The proof has been in the proverbial pudding. This paradigm has produced such revolutionary products as the original Macintosh, iPod, iPhone, and MacBook Air to name a few. All of these products either established new revolutionary product categories, or revolutionized established categories. Revolution does not come cheap. While it is hard to place a specific value on design and engineering, I think it best to borrow a phrase penned by Justice Potter Stewart, “I know it when I see it.” To this day, I can’t quantify that feeling of awe and amazement as I gazed upon the beauty of the iPhone for the first time, or the quizzical wonder of, “How did they do that?” as I held the razor thin MacBook Air in my hand and felt its superior build quality in all of its feathery lightness. How about the sense of, “This is how it ought to be!” brought on by that first symbiotic experience of OS 10? I can’t place an exact dollar amount on these feelings of complete satisfaction.
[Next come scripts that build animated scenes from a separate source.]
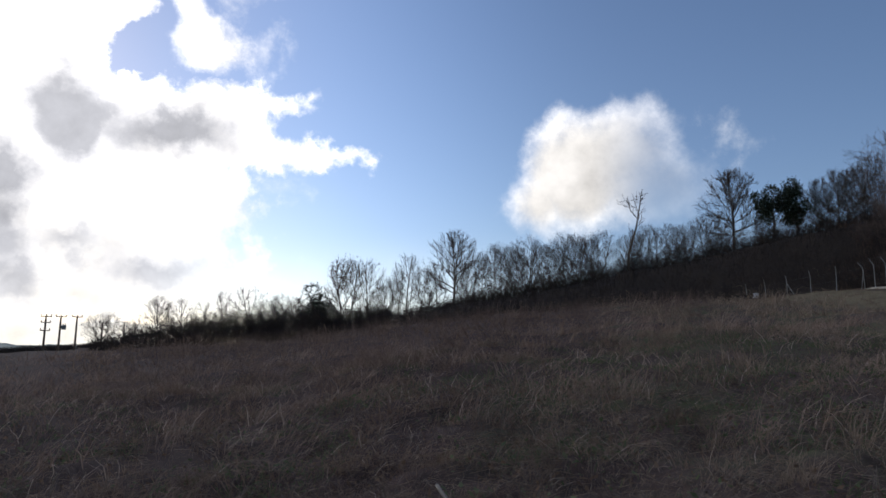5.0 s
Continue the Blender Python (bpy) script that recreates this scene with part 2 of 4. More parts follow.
M_BROWNLEAF = surface("brown_leaves", ((0.15, 0.09, 0.05), (0.11, 0.07, 0.04), (0.19, 0.12, 0.07)), 0.8, 0.9, island=0.6)
M_STRAW = surface("dry_grass", ((0.291, 0.216, 0.158), (0.141, 0.097, 0.075), (0.436, 0.349, 0.264)), 1.3, 0.9, island=0.42, thin=0.3)
M_BRAMBLE = surface("bramble_stems", ((0.204, 0.165, 0.136), (0.097, 0.068, 0.058), (0.291, 0.250, 0.202)), 1.7, 0.9)
M_LEAFLITTER = surface("dead_leaves", ((0.16, 0.105, 0.070), (0.095, 0.062, 0.045), (0.25, 0.18, 0.125)), 1.5, 0.9, island=0.7, thin=0.3)
M_BRACKEN = surface("dead_bracken", ((0.199, 0.134, 0.102), (0.109, 0.075, 0.060), (0.349, 0.262, 0.197)), 1.3, 0.9, island=0.42, thin=0.3)
M_PLUME = surface("pale_stems", ((0.291, 0.205, 0.158), (0.175, 0.113, 0.088), (0.417, 0.320, 0.254)), 0.8, 0.9, island=0.5, thin=0.3)
# palest straw tone, with the glint of backlit stems put into it
M_WISP = surface("glinting_stems", ((0.40, 0.31, 0.25), (0.29, 0.21, 0.17), (0.52, 0.43, 0.35)), 0.8, 0.8, island=0.5, thin=0.3)
M_STALK = surface("dead_stalks", ((0.153, 0.102, 0.085), (0.099, 0.067, 0.056), (0.267, 0.190, 0.149)), 0.9, 0.9, island=0.6)
M_GREEN = surface("green_blades", ((0.105, 0.132, 0.066), (0.138, 0.155, 0.085), (0.080, 0.098, 0.052)), 0.6, 0.9, island=0.5, thin=0.3)
M_MOWN = surface("short_grass", ((0.24, 0.195, 0.125), (0.18, 0.158, 0.092), (0.32, 0.26, 0.18)), 0.4, 0.95, island=0.5, thin=0.3)
M_CONCRETE = surface("concrete", ((0.20, 0.20, 0.175), (0.14, 0.14, 0.12), (0.26, 0.26, 0.23)), 2.6, 0.95, 0.5, 40, spots=((0.10, 0.105, 0.075), 5.0))
M_KERB = surface("pale_concrete", ((0.33, 0.31, 0.27), (0.24, 0.23, 0.20), (0.41, 0.39, 0.35)), 0.9, 0.9, 0.2, 30, spots=((0.30, 0.29, 0.24), 1.4))
M_SOIL = surface("soil", ((0.070, 0.042, 0.034), (0.095, 0.058, 0.046), (0.045, 0.033, 0.027)), 3.0, 1.0, 0.8, 18)
M_STEEL = surface("galvanised_steel", ((0.36, 0.36, 0.35), (0.30, 0.30, 0.30), (0.43, 0.43, 0.41)), 3.0, 0.55, 0.05, 60, metal=0.2)
M_WIRE = surface("wire", ((0.16, 0.16, 0.16), (0.12, 0.12, 0.12), (0.2, 0.19, 0.18)), 3.0, 0.6, metal=0.5)
M_WHITE = surface("white_enamel", ((0.78, 0.78, 0.76), (0.72, 0.72, 0.70), (0.80, 0.80, 0.79)), 2.0, 0.5)
M_GREYBAR = surface("grey_print", ((0.30, 0.30, 0.31), (0.26, 0.26, 0.27), (0.33, 0.33, 0.34)), 2.0, 0.6)
M_POLE = surface("creosoted_wood", ((0.075, 0.058, 0.045), (0.095, 0.075, 0.058), (0.055, 0.045, 0.036)), 1.5, 0.9, 0.3, 25)
M_PORCELAIN = surface("insulator", ((0.14, 0.08, 0.06), (0.11, 0.07, 0.05), (0.17, 0.10, 0.07)), 3.0, 0.3)
M_TANK = surface("grey_tank", ((0.20, 0.21, 0.21), (0.16, 0.17, 0.17), (0.24, 0.25, 0.25)), 2.0, 0.6)

# ---- the lie of the land ----
FENCE_X, FENCE_Y, FENCE_DX, FENCE_DY = 26.62, 8.65, 0.611, 0.7917
KERB_S = [-60, -24, -15, -12, -9, -6, -3, 0, 3, 6, 9, 12, 15, 18, 21, 24, 27, 30, 33, 36, 39, 48, 70]
KERB_Z = [0.2, 1.09, 1.13, 1.19, 1.31, 1.52, 1.83, 2.13, 2.44, 2.79, 3.16, 3.58, 4.05, 4.57, 5.12, 5.59, 6.0, 6.33, 6.6, 6.77, 6.9, 6.86, 6.31]


def smooth(v, lo, hi):
    t = np.clip((np.asarray(v, float) - lo) / (hi - lo), 0, 1)
    return t * t * (3 - 2 * t)


def behind_fence(x, y):
    """Metres beyond the fence line, on the wooded side."""
    return (x - FENCE_X) * FENCE_DY - (y - FENCE_Y) * FENCE_DX


def ripple(x, y, size, seed):
    """Soft random swell of about one unit."""
    out = 0.0
    for k in range(5):
        a = seed * 1.7 + k * 2.4
        w = 6.283 / (size * (1.0 - 0.13 * k))
        out = out + np.sin((x * math.cos(a) + y * math.sin(a)) * w + k * 1.9 + seed)
    return out / 3.0


RISE_AZ = [-180, -60, -35, -28, -20, -12, -4, 5, 14, 23, 35, 50, 56, 61, 75, 98, 130, 180]
RISE = [-0.09, -0.03, -0.015, -0.012, 0.007, 0.024, 0.037, 0.048, 0.071, 0.090, 0.105, 0.108, 0.108, 0.0926, 0.0725, 0.062, 0.03, -0.09]
BANK_AZ = [-180, 4, 9, 14, 21, 28, 35, 39, 44, 48, 51, 58, 66, 180]
BANK_EL = [0.0, 0.5, 1.6, 2.8, 4.4, 5.5, 6.9, 7.5, 8.5, 9.2, 9.6, 9.8, 0.0, 0.0]


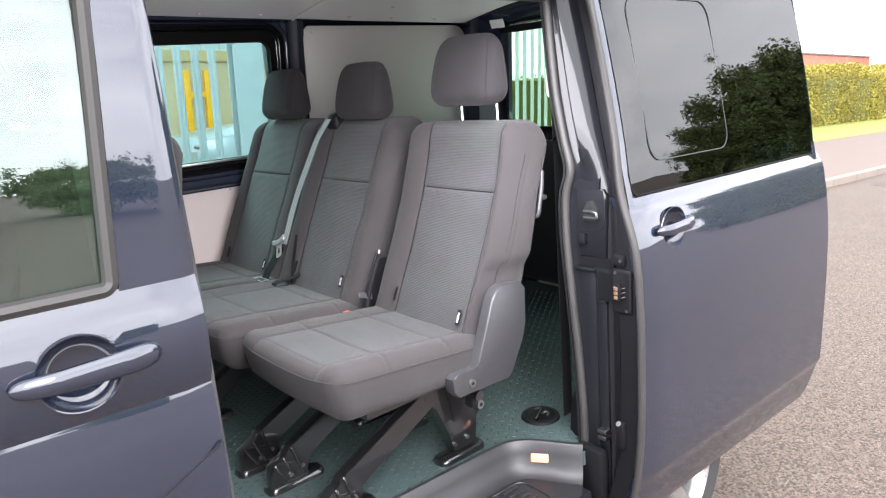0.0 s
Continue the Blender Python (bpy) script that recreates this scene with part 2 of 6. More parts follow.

The bottom line is that these feelings and sensations resulted in my willingness to pay a little extra for something superior.

Not everyone may see the value in superior design and engineering. Companies like Dell, Sony and the many other PC manufactures are hoping and banking on that very fact. There is indeed room for everyone on the digital dance floor of life. As with every other purchase decision, a simple formula will be calculated in our minds prior to every purchase, cost plus features equals value. When one considers the long list of features included in every Apple product, the price becomes a very competitive value. But are we really comparing Apples to Apples? If all of the hardware specifications are the same, then it comes down to design and engineering. Let’s be honest, how many people stand outside in a long line for the chance to happily plunk down their hard earned dollars for the latest offering from Dell? Beautiful design and engineering inspires fanatical passion! As to whether the added cost of an Apple Inc., product is bloated pricing or a design and engineering premium, we will let the ever growing market share speak for itself.